Israeli missile strikes on Iran in the early hours of Friday have heightened the risk of disruption to clean tanker shipping from the Mideast Gulf, particularly for diesel heading to Europe and naphtha bound for east Asia.
Around a fifth of Long Range (LR) vessels and 7pc of the Medium Range and Handysize trading fleet are located in the Mideast Gulf at any given time. The region is the main supplier of diesel to Europe and a key source of naphtha for east Asia.
Several shipowners said they will be more cautious about booking cargoes from the region, especially if the conflict deepens. Some market participants suggested regional freight rates could spike to levels seen after the start of the war in Ukraine in 2022 or the first Houthi attacks in the Red Sea in 2023.
During a similar flare-up between Iran and Israel in April last year, freight rates rose as fewer shipowners were willing to transit the strait of Hormuz. Long Range 2 (LR2) rates from the Mideast Gulf to the UK Continent peaked at a lump sum of $6.4mn on 18 April, up from $4.8mn a week earlier. Long Range 1 (LR1) rates also climbed, reaching $4.9mn by 26 April from $4.2mn on 12 April. Medium Range rates surged to $3.75mn on 26 April, up from $3.1mn on 5 April
The usual summer slowdown in freight rates may temper a similar spike this time. But if hostilities intensify, more shipowners are likely to avoid loading in the Mideast Gulf.
The region is one of the world's largest exporters of refined products, with around 3mn b/d of the global 25mn b/d of seaborne oil product exports passing through the strait of Hormuz.

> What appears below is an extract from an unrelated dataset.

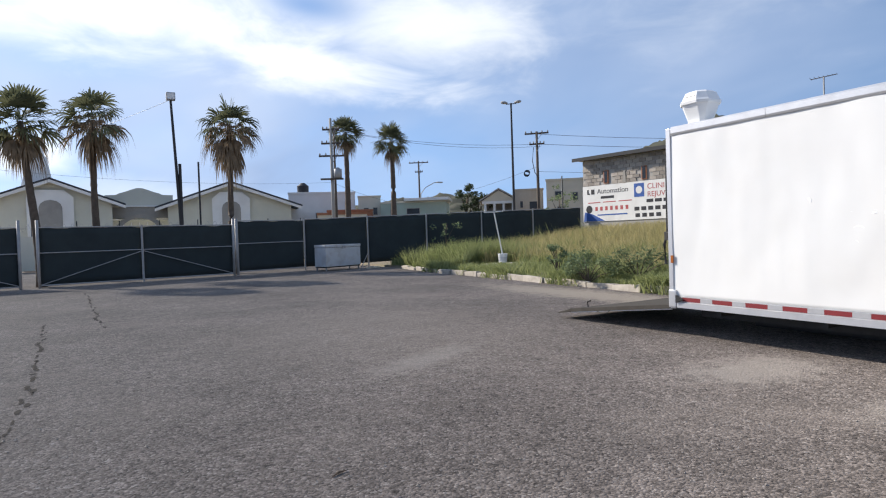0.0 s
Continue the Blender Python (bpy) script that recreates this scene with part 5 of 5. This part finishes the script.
# local x to the lorry's left, y towards its tail
tk.rotation_euler = (radians(1.4), 0, radians(-2))
tk.scale = (0.80, 0.9, 1.03)


def ty(y):
    return -y


cabm = bmesh.new()
secs = [(1.75, 1.02, 0.55, 1.75), (1.9, 1.10, 0.5, 2.0), (2.3, 1.13, 0.5, 2.55), (2.8, 1.15, 0.5, 2.95), (3.4, 1.17, 0.5, 3.10), (4.9, 1.17, 0.5, 3.14), (5.15, 1.14, 0.55, 3.0)]
rings = []
for y, hw, z0, z1 in secs:
    c = 0.18
    rings.append([cabm.verts.new((x, ty(y), z)) for x, z in ((-hw, z0), (hw, z0), (hw, z1 - c), (hw - c * 0.8, z1), (-hw + c * 0.8, z1), (-hw, z1 - c))])
for u, v in zip(rings, rings[1:]):
    for k in range(6):
        cabm.faces.new((u[k], u[(k + 1) % 6], v[(k + 1) % 6], v[k]))
cabm.faces.new(rings[0]); cabm.faces.new(rings[-1][::-1])
bmesh.ops.recalc_face_normals(cabm, faces=cabm.faces[:])
cab = part("cab", cabm, TRUCK_RED, tk)
part("windscreen", prism([(-0.9, 0), (0.9, 0), (0.8, 0.36), (-0.8, 0.36)], 0, 0.02, "z", None), WINDOW_DARK, cab).matrix_basis = pose(0, ty(1.80), 1.66, 60, 0, 0)
part("roof_slot", box((-0.6, -0.03, 0), (0.6, 0.03, 0.09), 0.01), POLE_BLACK, cab).matrix_basis = pose(0, ty(2.62), 2.83, -35, 0, 0)
for s in (-1, 1):
    part("side_window", box((s * 1.175 - 0.012, ty(3.1), 1.75), (s * 1.175 + 0.012, ty(2.35), 2.35), 0.01), WINDOW_DARK, cab)
    part("sleeper_window", box((s * 1.18 - 0.012, ty(4.6), 1.9), (s * 1.18 + 0.012, ty(4.1), 2.4), 0.01), WINDOW_DARK, cab)
    part("door_seam", box((s * 1.178 - 0.01, ty(3.32), 0.9), (s * 1.178 + 0.01, ty(3.29), 2.9)), POLE_BLACK, cab)
    mir = part("mirror", box((s * 1.45 - 0.08, ty(2.2), 1.5), (s * 1.45 + 0.08, ty(2.1), 2.1), 0.02), BLACK, tk)
    part("mirror_arm", tube((s * 1.12, ty(2.25), 2.0), (s * 1.42, ty(2.15), 2.0), 0.02, n=6), GALV, tk)
    part("fuel_tank", tube((s * 0.95, ty(3.0), 0.7), (s * 0.95, ty(4.9), 0.7), 0.30, n=20), ALU, tk, smooth=True)
    part("step", box((s * 1.1 - 0.12, ty(2.9), 0.35), (s * 1.1 + 0.12, ty(2.3), 0.41), 0.01), ALU, tk)
    part("exhaust_stack", tube((s * 1.05, ty(5.35), 0.8), (s * 1.05, ty(5.35), 3.0), 0.07, n=12), CHROME, tk)
# bonnet: tipped forward over the bumper, its top facing the front
bon = prism([(0.15, 0.95), (-0.10, 1.0), (0.02, 2.02), (0.30, 2.10), (1.15, 1.95), (1.25, 1.15), (0.6, 0.95)], -0.82, 0.82, "x")
for v in bon.verts:
    v.co.y = -v.co.y
    v.co.x *= 1.0 + 0.32 * smoothstep(1.2, 2.0, v.co.z)
bmesh.ops.recalc_face_normals(bon, faces=bon.faces[:])
bonnet = part("bonnet", bon, TRUCK_RED, tk, "red bonnet tipped forward")
for s in (-1, 1):
    fen = prism([(0.05, 0.95), (0.05, 1.85), (0.5, 1.95), (1.6, 1.55), (1.7, 0.75), (1.45, 0.72), (1.25, 1.1), (0.7, 1.1), (0.45, 0.8)], s * 0.78, s * 1.16, "x")
    for v in fen.verts:
        v.co.y = -v.co.y
    bmesh.ops.recalc_face_normals(fen, faces=fen.faces[:])
    part("fender", fen, TRUCK_RED, bonnet)
part("grille", box((-0.55, ty(0.0), 0.62), (0.55, ty(-0.14), 1.02), 0.04), SKIRT, tk, "dull silver grille")
part("grille_mesh", box((-0.42, ty(-0.142), 0.68), (0.42, ty(-0.15), 0.82)), BLACK, tk)
part("bumper", box((-1.15, ty(0.45), 0.28), (1.15, ty(-0.05), 0.72), 0.06), BLACK, tk, "black front bumper")
for x in (0.45, -0.45):
    part("chassis_rail", box((x - 0.06, ty(7.6), 0.72), (x + 0.06, ty(0.5), 0.98)), DARK_STEEL, tk)
part("fifth_wheel", prism([(-0.5, 0), (0.5, 0), (0.35, 0.9), (-0.35, 0.9)], 1.0, 1.08, "z"), DARK_STEEL, tk).location = (0, ty(6.9), 0)
for x, y in ((1.0, 1.1), (-1.0, 1.1)):
    road_wheel(tk, (x, ty(y), 0.5), 0.5, 0.28, ALU, turn=math.pi / 2 if x > 0 else -math.pi / 2)
for x in (1.0, -1.0):
    for y in (5.9, 7.1):
        road_wheel(tk, (x, ty(y), 0.5), 0.5, 0.5, ALU, turn=math.pi / 2 if x > 0 else -math.pi / 2)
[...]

A loss of oil product supply from the Mideast Gulf would push key importers to seek alternative sources, increasing tonne-miles. But this could be offset by a drop in trade volumes, which would weigh on vessel demand.
Another key risk is the potential introduction of an additional war risk premium (AWRP) for the region. This would complicate clean product exports from the Mideast Gulf, although Iranian volumes would be unaffected, as Iranian exporters do not rely on western marine insurance and would not be subject to the premium.
Tensions between Iran and Israel have flared several times in recent years but have not caused prolonged disruption to trade flows. Market participants noted that while the closure of the strait of Hormuz — through which 20pc of global oil trade passes — remains a possibility, it is seen as unlikely, as it would severely hamper Iran's own exports.